Onward Amazing Blog Tour!
I’m pleased to be able to introduce you to two friends of mine who, like me, juggle their creative lives with their professional ones. They are both tremendous writing talents.
Natalie Taylor
I met Natalie when I was interviewing candidates for a writing position at my former company. She nailed that interview, largely because her poet’s ear makes her a great copywriter. Natalie is the author of a poetry chapbook, Eden’s Edge, forthcoming from Finishing Line Press in July 2014. She has a poem appearing in Brain, Child next month. Natalie earned her BFA in English with a creative writing emphasis from the University of Utah. Her poem, “Last Day of July,” published in Ellipsis, Literature and Art, was a co-winner of the 2000 Academy of American Poets Contest. She lives in Salt Lake City, Utah with her family. You can find Natalie’s thoughts on writing at her blog, Eden on the Edge.
Elena Yatzek
Elena is the author of the blog, The Pragmatic Agilist. Yeah, it’s an IT thing, but what a perfect approach to novel writing!

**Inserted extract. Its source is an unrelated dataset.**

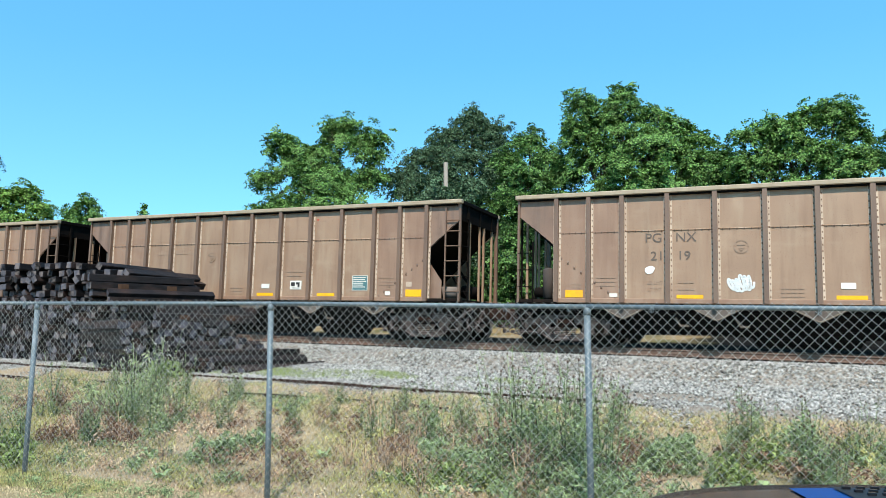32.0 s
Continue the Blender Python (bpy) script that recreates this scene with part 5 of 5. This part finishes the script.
def patchy(seed, cut, scale):
    ph = np.random.default_rng(seed).uniform(0, 6.28, 8)
    def f(u, v):
        s = np.sin(u * scale + ph[0] + 1.3 * np.sin(v * scale * .7 + ph[1])) + np.sin(v * scale * 1.3 + ph[2] + 1.2 * np.sin(u * scale * .6 + ph[3])) + .6 * np.sin((u + v) * scale * 2.3 + ph[4])
        return s > cut
    return f


def build_grass():
    rng = np.random.default_rng(21)
    def stuff(name, pieces, material, label):
        ob = new(name, array_mesh(name, *merge(pieces), material))
        ob.matrix_basis = GROUND_FRAME
        tagged(ob, label, "grass", kind="stuff")
    tan, brown, lush = patchy(2, -.4, .8), patchy(12, .35, 1.0), patchy(5, .9, 1.1)
    strip = lambda u, v: v + .5 * np.sin(u * 1.1) + .25 * np.sin(u * 2.7) > -9.3
    stuff("dry_grass", [blades(rng, -5, 5, -17, -14.3, 90000, .012, .05, .0028, 1.0), blades(rng, -11, 12, -14.2, -6.9, 150000, .02, .07, .0029, 1.0), blades(rng, -11, 12, -14, -6.6, 20000, .05, .13, .0022, .6, tan), blades(rng, -11, 12, -9.8, -7.0, 30000, .03, .1, .003, .7, strip)], GRASSD, "dry straw-coloured verge grass")
    stuff("green_grass", [blades(rng, -11, -2, -14.6, -10.6, 90000, .03, .11, .0032, .9, patchy(51, -.5, 1.0)), blades(rng, -11, 12, -14.3, -7.0, 120000, .03, .12, .0032, .9, patchy(3, .2, .9)), blades(rng, -11, 12, -13.6, -7.2, 26000, .06, .16, .003, .7, lush), blades(rng, -5, 5, -17, -14.4, 130000, .02, .08, .003, .9, patchy(41, -.3, 1.3)), blades(rng, -11, 12, -9.4, -7.1, 22000, .04, .14, .0044, 1.2, strip)], GRASSG, "green verge grass and low weeds")
    def tufts(u, v):
        a = 1 - ((u + 5.3) / 3.0) ** 4 - ((v + 5.25 - .12 * (u + 5.3)) / .85) ** 2
        b = 1 - ((u + .5) / .95) ** 2 - ((v + 4.8) / .45) ** 2
        return np.maximum(a, b) + .35 * np.sin(u * 5.1 + v) * np.sin(v * 4.3 - u * 2) > rng.uniform(-.1, .75, len(u))
    stuff("gravel_grass", [blades(rng, -8.6, .7, -6.4, -4.0, 150000, .02, .075, .0046, .9, tufts)], GRASSV, "low green grass growing through the gravel")
    stuff("brown_thatch", [blades(rng, -11, 12, -14.3, -7.4, 130000, .02, .09, .0028, 1.0, patchy(12, -.1, 1.0)), blades(rng, -11, 12, -13.9, -8.4, 30000, .04, .13, .0024, .8, brown)], DRYWEED, "brown withered thatch on the verge")
    stuff("far_bank_grass", [blades(rng, -25, 16, 6.2, 10, 60000, .06, .26, .010, .9, lambda u, v: patchy(31, -.2, .9)(u, v) & (u + .5 * np.sin(v * 3) < 2.8))], BANKGRASS, "dry yellowish grass on the bank beyond the track")
    def cover(name, n, seed, mask, material, label, low, high, per, size, u0=-10, u1=10, v0=-14.2, v1=-7.6, r=.14):
        nr = np.random.default_rng(seed)
        u, v = nr.uniform(u0, u1, n), nr.uniform(v0, v1, n)
        if mask is not None:
            m = mask(u, v)
            u, v = u[m], v[m]
        cs = np.stack([u, v, rise(u, v) + relief(u, v) + nr.uniform(low, high, len(u))], -1)
        stuff(name, [leaf_cloud(nr, cs, nr.uniform(.6, 1.4, len(u)) * r, per, size, .6, 0.0, .2)], material, label)
    cover("green_ground_cover", 1800, 3, patchy(21, .5, 1.2), WEED, "low leafy green weeds covering the verge", .0, .14, 44, .03)
    cover("lush_green_weeds", 1300, 13, patchy(24, -.2, 1.6), WEED, "lush leafy green weeds behind the fence", .02, .40, 46, .03, 1.5, 8.5, -14.0, -10.8, .13)
    cover("fence_foot_weeds", 500, 18, patchy(43, -.4, 1.4), WEED, "leafy green weeds at the fence foot", .0, .22, 60, .026, -10, -5.2, -14.6, -12.4, .13)
    cover("yard_weeds", 420, 19, patchy(44, .3, 1.3), WEED, "low green weeds on bare soil", .0, .07, 60, .02, -4.5, 4.5, -16.6, -14.5, .12)
    cover("yellow_ground_cover", 2000, 4, patchy(22, .2, 1.0), GRASSG, "yellow-green low weeds on the verge", .0, .08, 40, .026)
    cover("brown_ground_cover", 1700, 5, patchy(23, .5, 1.1), DRYWEED, "brown dead low weeds on the verge", .0, .15, 44, .025)
    cover("dead_brush", 600, 15, patchy(26, .4, 1.6), DEADBRUSH, "pinkish-brown dead weeds behind the fence", .02, .32, 50, .03, -7, 8.5, -13.8, -10.6, .14)
    cover("straw_litter", 700, 16, patchy(27, .4, 1.4), GRASSD, "pale straw litter on the verge", .0, .05, 36, .022, -10, 3)
    cover("low_undergrowth", 3000, 17, None, LEAF5, "low green growth at the foot of the bushes", .0, 1.4, 60, .09, -24, 20, 8.6, 11.5, .5)
    cover("undergrowth", 3600, 6, None, LEAF5, "dense green undergrowth behind the railway", .1, 4.4, 80, .09, -22, 20, 9.0, 13.5, .55)


build_grass()


def weed_mesh(seed, height, stems, leaf_n, dry):
    rng, nr = random.Random(seed), np.random.default_rng(seed)
    b, heads, cs = Build(), Build(), []
    for i in range(stems):
        a, l = rng.uniform(0, math.tau), rng.uniform(.05, .32) * height
        h = height * rng.uniform(.6, 1)
        p = Vector((rng.uniform(-.06, .06), rng.uniform(-.06, .06), -.05))
        top = Vector((math.cos(a) * l, math.sin(a) * l, h))
        m = p.lerp(top, .5) + Vector((rng.uniform(-.04, .04), rng.uniform(-.04, .04), 0))
        b.tube(p, m, .006, 5, .005).tube(m, top, .005, 5, .003)
        for s in range(leaf_n):
            f = rng.uniform(.1, .97)
            q = p.lerp(m, f * 2) if f < .5 else m.lerp(top, f * 2 - 1)
            cs.append((q, f))
        for _ in range(2):
            f = rng.uniform(.6, .95)
            q = m.lerp(top, f * 2 - 1)
            tip = q + Vector((rng.uniform(-.14, .14), rng.uniform(-.14, .14), rng.uniform(.08, .2)))
            b.tube(q, tip, .003, 4, .002)
            big = 1.6 if seed >= 40 else 1.0
            heads.lathe(tip, (0, 0, 1), [(-.009 * big, .003), (0, .009 * big), (.013 * big, .003)], 5)
        heads.lathe(top, (0, 0, 1), [(-.01, .004), (0, .011), (.011, .009), (.018, .003)], 6)
    leaves = Build()
    for q, f in cs:
        a = rng.uniform(0, math.tau)
        l = rng.uniform(.03, .075) if dry else rng.uniform(.05, .13) * (1.25 - .6 * f)
        d = Vector((math.cos(a), math.sin(a), rng.uniform(.1, .8))).normalized()
        s = d.cross(Vector((0, 0, 1))).normalized() * l * .2
        tip = q + d * l
        mid = q + d * l * .5
        leaves.add([q, mid + s, tip + Vector((0, 0, -l * .2)), mid - s], [(0, 1, 2, 3)])
    return b.mesh("stems", DRYWEED if dry else WEED), leaves.mesh("leaves", DRYWEED if dry else WEED), heads.mesh("seed_heads", PALEFLOWER if seed >= 40 else SEED)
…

Elena is a wildly successful IT leader; her most recent gig is VP of Corporate Compliance Tech at JP Morgan. She looks at big picture IT delivery systems and figures out ways to make them work better. She also writes novels. Which are big picture systems. That we are all trying to figure out how to make work better. So listen up. I bet she will have some interesting things to teach us!
Natalie and Elena will be posting about their writing process next week (5/24 or so), so please go check them out. They will delight you.
I am dying to read these books, Bonnie! Hurry! !!
Thanks! I guess I need to be Pragmatic. And Agile.